Enrichment at the Top
You also pointed to the enrichment of Trump and Musk since Trump 2.0. Public estimates back up that Trump's wealth jumped dramatically during this period, with crypto ventures playing a huge role.
- One analysis pegs Trump's net worth around September 2025 at roughly 7+ billion dollars, up sharply from 2024.
- Crypto-related ventures alone are estimated to have added around 2 billion in about ten months after his return to power.
- Some watchdogs estimate even larger potential crypto holdings and paper gains, much of it tied to projects that benefitted from the Trump brand and presidency.
So: while DOGE was nominally about saving the government pennies, the president's personal wealth soared by billions in parallel with an administration that was centralizing data, power, and decision systems. You don't need a conspiracy wall of red string to see the incentive structure there.
Why People Should Be Mad as Hell
Here's why your "we've been fleeced" instinct is emotionally right, even if lawyers would prefer different verbs:
- Your most sensitive government records (Social Security, immigration status, benefits, identity data) were handed to a fast-moving political project with Musk's people embedded in the plumbing.
- Courts and agencies have already acknowledged that DOGE teams mishandled that data, bypassed rules, and shifted it to servers outside normal controls.
- The administration then used DOGE-driven data to reshape who gets benefits, who gets targeted, and who gets seen as "fraud," especially in immigration.
- None of that shows up in a tidy bar chart about "average monthly spending."
People should be furious not because the budget didn't shrink, but because a politically loyal data-ops unit got root access to the state's databases under the marketing label "efficiency."
The Technical Breakdown: How It Actually Worked
As someone who's built enterprise data systems, let me break down what this architecture actually looks like:
The Data Pipeline:
- Access Layer: DOGE teams get "unprecedented access" to agency databases under the guise of fraud detection
- Extraction Layer: Live copies of entire databases (like SSA's 70+ million records) get moved to cloud infrastructure
- Normalization Layer: Disparate data sources get linked and standardized into unified decision engines
- Policy Layer: Consolidated data drives automated decisions about benefits, immigration, and enforcement
- Control Layer: Musk-aligned operators maintain persistent access even when courts try to shut it down
This isn't just "data access"; it's a complete re-architecture of government information flow that bypasses all normal oversight and controls.
What This Means for the Future
The DOGE operation sets a dangerous precedent for several reasons:
- Normalization: Future administrations can point to DOGE as a template for "data efficiency" projects
- Persistence: Once data is consolidated and copied, it's nearly impossible to put the genie back in the bottle
- Precedent: Court challenges to DOGE's data access will shape future privacy battles
- Infrastructure: The technical systems built to centralize this data can be repurposed for other surveillance goals
The scary part:
Even if DOGE is dismantled, the data architecture and copies likely persist.

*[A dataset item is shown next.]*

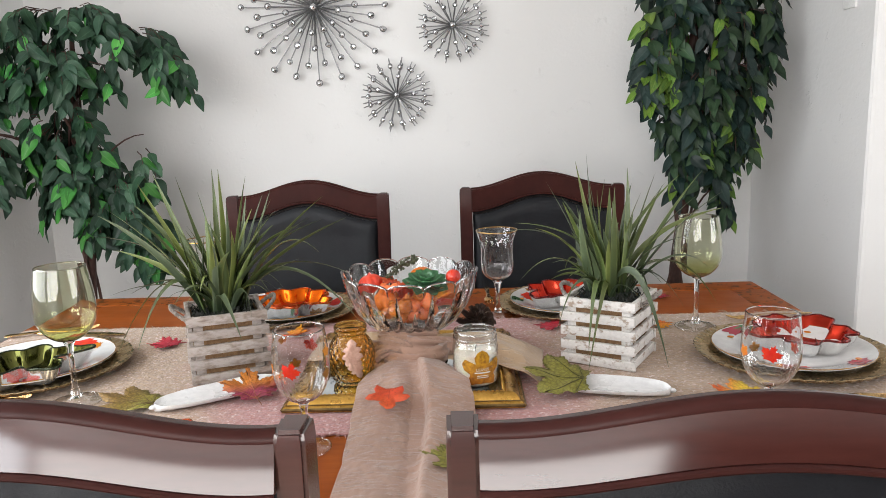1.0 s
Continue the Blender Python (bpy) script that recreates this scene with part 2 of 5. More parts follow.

The technical capability to surveil and control through data doesn't just disappear when the political will changes.
The Call to Action
So what should actually happen now? Here's what a real response would look like:
- Independent Audits: Real technical audits of what data was copied where, who accessed it, and how long those copies persist
- Data Destruction: Court-ordered destruction of unauthorized data copies with technical verification
- Legal Accountability: Prosecution of clear violations of privacy law and data handling regulations
- Systemic Reform: New legal frameworks that prevent this kind of data consolidation under any administration
- Public Transparency: Full disclosure of what data was accessed and how it was used, not just budget numbers
"Stop asking if DOGE saved money. Start asking who has your data."
-Casey Cannady, Cybersecurity Analyst & Privacy Advocate
Sources & Further Reading
- USAFacts: What is going on with DOGE?
- VPM News: Trump administration admits DOGE accessed sensitive personal data
- Revolving Door Project: DOGE, Musk, Vought, and government cuts
- CNN: DOGE Social Security data moved to unauthorized server
- NBC News: DOJ says DOGE may have misused Social Security data
This isn't just about one administration's overreach. It's about establishing technical and legal guardrails that prevent any future administration, regardless of party, from turning government data systems into personal surveillance infrastructure.